Gloria Steinem said “The truth will set you free, but first it will piss you off.”

We are reaching a tipping point where our hearts are gasping for air. We are literally dying to see each other as human beings. And that will mean stopping. And asking the questions. And listening with compassionate hearts. And setting aside all we are told is important and standing with each other in the most vulnerable of places.

And it will be uncomfortable.

And it will be inconvenient.

Into this world, this demented inn in which there is absolutely no room at all, Christ comes uninvited.

Christ comes as Maria and her daughters.

They are inviting us to recognize that this world is coming to an end … and that that is an opportunity.

An opportunity to smash the algorithm.

Into this world, this demented inn in which there is absolutely no room for him at all, Christ comes uninvited.

Christ is the human face that reminds us of our own.
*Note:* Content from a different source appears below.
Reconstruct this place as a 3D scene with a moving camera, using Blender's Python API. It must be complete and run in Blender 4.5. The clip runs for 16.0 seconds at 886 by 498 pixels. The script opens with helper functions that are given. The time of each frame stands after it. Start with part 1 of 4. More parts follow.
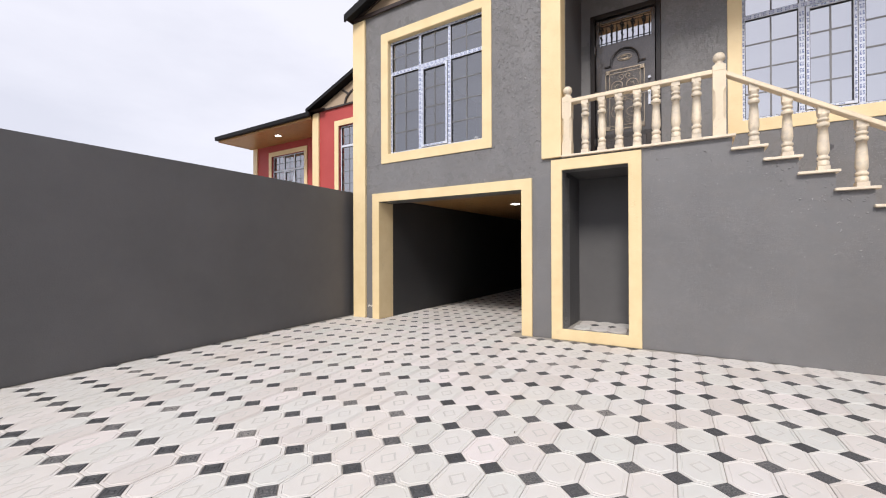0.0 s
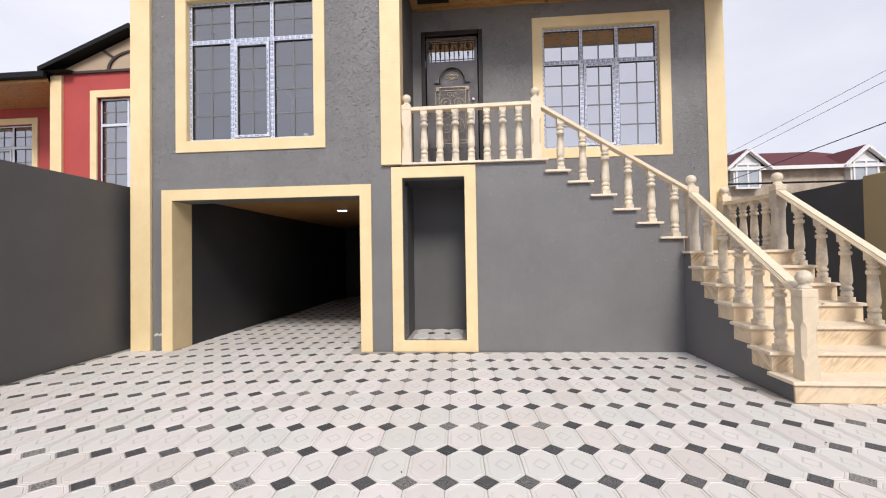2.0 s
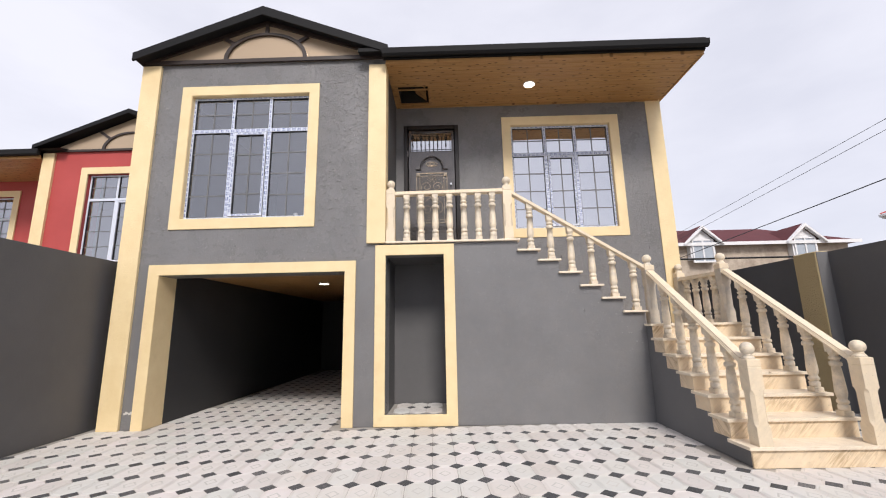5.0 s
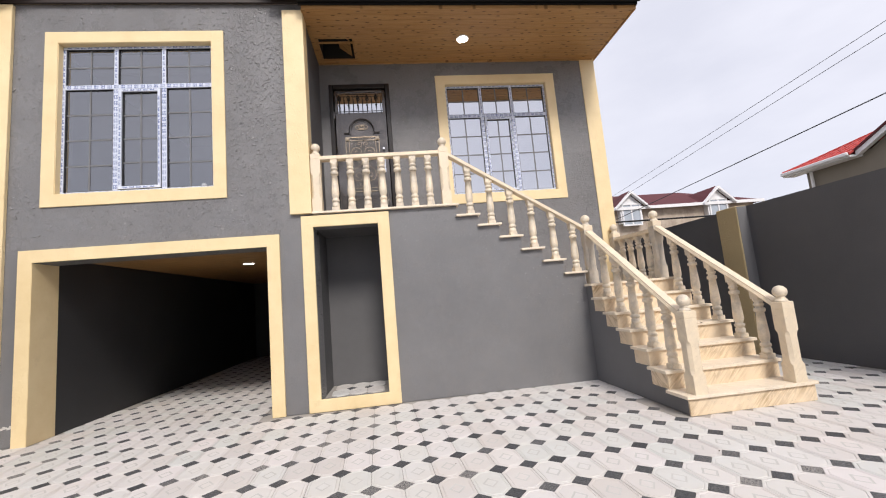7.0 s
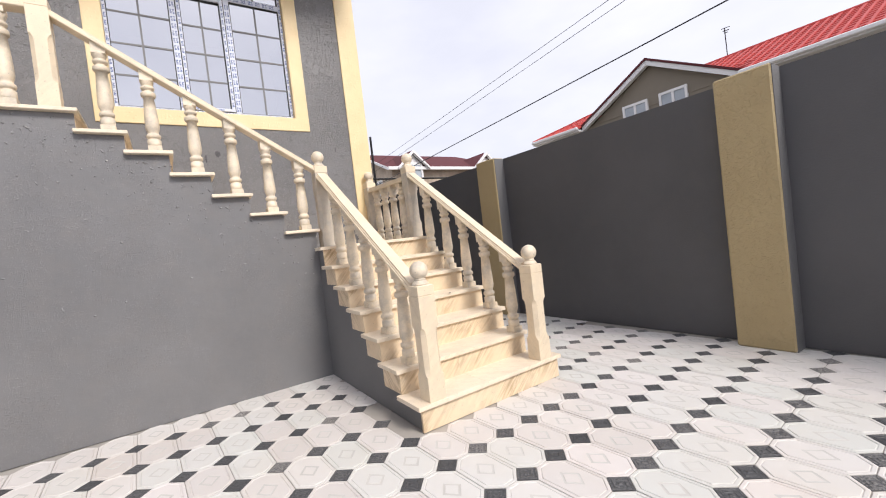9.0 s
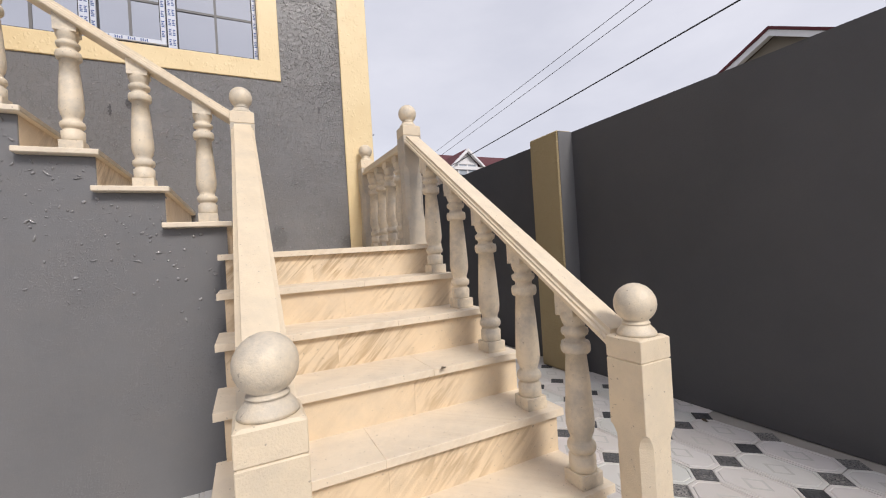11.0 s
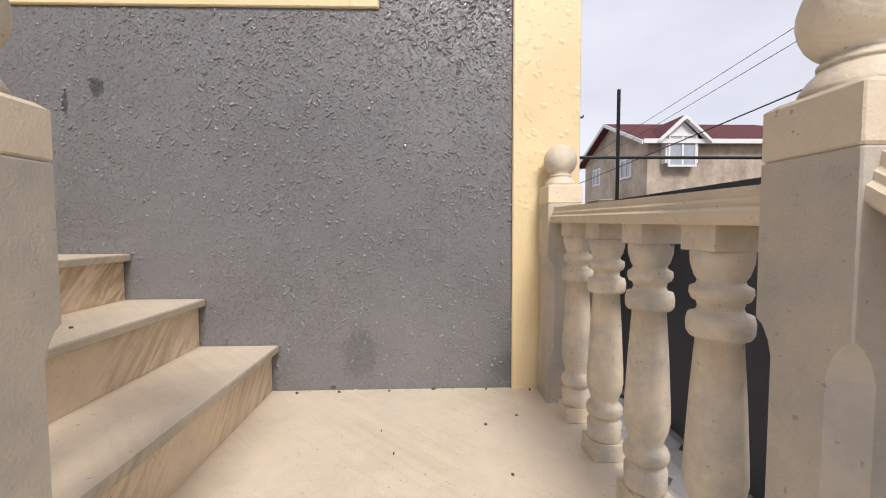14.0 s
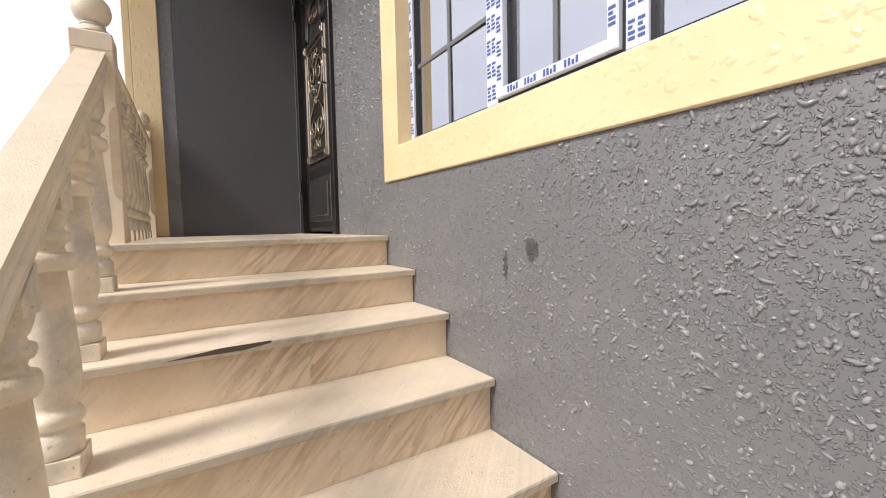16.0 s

Christ reminds us that what makes us human is beyond the reach of the algorithm. What makes us human is compassion, love, and our ability to make meaning, the ability to look beyond the financial bottom line and see and treasure the divine in one another.

Face to face.
Eye to eye.
Hand in hand.

This Advent, into this demented inn of our lives in which there is absolutely no room at all, how will we make room for the uninvited, uncomfortable and inconvenient Christ? Amen.